Oak Point Park and Nature Preserve is an 800-acre park in Plano, TX and is the largest park in the city. The park has 3.5 miles of concrete trails and  5 miles of soft trails, many of which are located along Rowlett Creek.

In the southeastern region of the park, there is an equestrian area where visitors can ride horses. There are 26 trails. The North Trail connects to the Six Cities Trail in Allen, which connects to the Bluebonnet Trail. Timber Chase Trail is a 0.88-mile trail which borders the main lake in the center of the park. Wildlife includes bobcats, coyotes, snakes, rabbits, turtles, and fish. Visitors can take the paved multi-use trail to the neighboring Bob Woodruff Park to see the oldest tree in Plano, a 200-year-old Bur Oak. The lake is open to kayaking, canoeing, and stand-up paddle boarding from sunrise to sunset.

The Amphitheater at Oak Point Park is an outdoor amphitheater that allows visitors to watch shows while enjoying the nature. The venue can hold up to 2500 guests and is the starting point for 5K walks in the park.

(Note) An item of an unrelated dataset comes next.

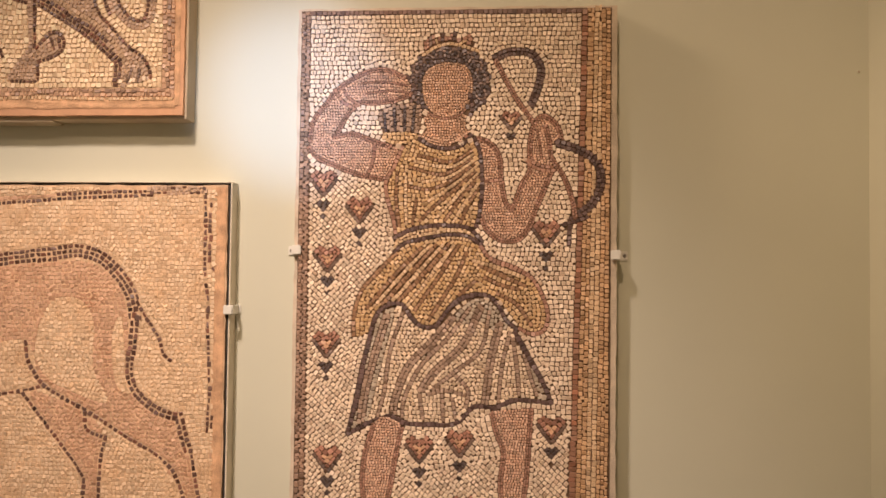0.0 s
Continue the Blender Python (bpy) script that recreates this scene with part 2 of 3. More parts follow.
class Mosaic:
    """A drawing in millimetres (u to the right, v down) that is laid with small stones which follow its lines."""

    def __init__(self, width, height, seed, cell=1.5, pitch=1.05):
        self.CELL, self.pitch = cell, pitch
        self.shape = (int(height / self.CELL), int(width / self.CELL))
        self.map = np.full(self.shape, -1, int)
        self.areas, self.seeds, self.lines = [], [], []
        self.rng = np.random.default_rng(seed)
        self.v, self.u = (np.indices(self.shape) + 0.5) * self.CELL

    def fill(self, colour, pts, size=10.0, angle=None, curve=True, reach=1.5):
        p = spline(pts, True, 4.0) if curve else np.array(pts, float)
        inside = np.zeros(self.shape, bool)
        lo, hi = (p.min(0) / self.CELL).astype(int) - 1, (p.max(0) / self.CELL).astype(int) + 2
        lo = np.maximum(lo, 0)
        box = (slice(lo[1], max(hi[1], 0)), slice(lo[0], max(hi[0], 0)))
        u, v = self.u[box], self.v[box]
        part_in = np.zeros(u.shape, bool)
        for (u0, v0), (u1, v1) in zip(p, np.roll(p, -1, 0)):
            if v0 != v1:
                part_in ^= ((v0 > v) != (v1 > v)) & (u < (u1 - u0) * (v - v0) / (v1 - v0) + u0)
        inside[box] = part_in
        k = len(self.areas)
        self.areas.append((colour, size, angle, reach))
        self.map[inside] = k
        a = radians(angle or 0)
        c, s = math.cos(a), math.sin(a)
        mid, reach = p.mean(0), np.hypot(*(p.max(0) - p.min(0))) / 2 + size
        n = int(reach / size) + 1
        grid = []
        for row in range(-n, n + 1):
            off = self.rng.uniform(0, 1)
            for col in range(-n, n + 1):
                x, y = (col + off) * size * 1.0, row * size
                grid.append((mid[0] + c * x - s * y, mid[1] + s * x + c * y))
        g = np.array(grid)
        self.seeds.append((g + self.rng.normal(0, 0.12 * size, g.shape), np.full(len(g), k)))

    def stroke(self, colour, pts, size=8.0, rows=1, pitch=None):
        p = spline(pts, False, 1.5)
        along = np.gradient(p, axis=0)
        along /= np.maximum(np.hypot(*along.T)[:, None], 1e-9)
        k, half = len(self.areas), rows * size / 2
        self.areas.append((colour, size, None, 1.5))
        r = int(half / self.CELL) + 1
        for x, y in p:
            i, j = int(y / self.CELL), int(x / self.CELL)
            box = (slice(max(i - r, 0), max(i + r + 1, 0)), slice(max(j - r, 0), max(j + r + 1, 0)))
            near = (self.u[box] - x) ** 2 + (self.v[box] - y) ** 2 < half * half
            self.map[box][near] = k
        far = np.concatenate([[0], np.cumsum(np.hypot(*np.diff(p, axis=0).T))])
        n = max(1, round(far[-1] / (size * (pitch or self.pitch))))
        for row in range(rows):
            at = (np.arange(n) + 0.5 + self.rng.uniform(-0.2, 0.2) + self.rng.normal(0, 0.1, n)) / n * far[-1]
            x, y = np.interp(at, far, p[:, 0]), np.interp(at, far, p[:, 1])
            tx, ty = np.interp(at, far, along[:, 0]), np.interp(at, far, along[:, 1])
            off = (row - (rows - 1) / 2) * size
            self.seeds.append((np.stack([x - ty * off, y + tx * off], 1), np.full(n, k)))
        self.lines.append(np.hstack([p[::3], along[::3], np.full((len(p[::3]), 1), k)]))

    def heart(self, u, v, k=1.12):
        """A bud: russet heart with an orange middle, a dark point, and two small dark leaves under it."""
        at = lambda pts: [(u + k * x, v + k * y) for x, y in pts]
        self.fill("heart", at([(-24, -10), (-13, -21), (0, -13), (13, -21), (24, -10), (12, 9), (0, 25), (-12, 9)]), 8.0, 45, False)
        self.fill("orange", at([(-11, -6), (0, -3), (11, -6), (5, 6), (0, 12), (-5, 6)]), 8.0, 45, False)
        self.stroke("umber", at([(-22, -4), (-12, 9), (-1, 23)]), 6.8)
        self.stroke("umber", at([(22, -4), (12, 9), (2, 22)]), 6.8)
        self.fill("slate", at([(-13, 36), (-6, 31), (0, 35), (6, 31), (13, 36), (0, 52)]), 7.6, 45, False)
        self.fill("slate", at([(-5, 59), (0, 54), (5, 59), (0, 65)]), 8.0, 45, False)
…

Located right off Los Rios Boulevard, the Oak Point Park and Nature Retreat Center is a 7,000 square-foot gathering place for many auspicious events and outdoor education.

The yearly Plano Balloon Festival is held at Oak Point Park and includes many fun activities such as hot air balloons, fireworks, and skydiving.

There are also many running/walking activities: 1K, 5K, Half-Marathon, and Relay Race.

Go Ape is a 2-3 hour unique outdoor experience through the forest with many fascinating activities such as zip lines, Tarzan swings, and suspended obstacles like rail tracks.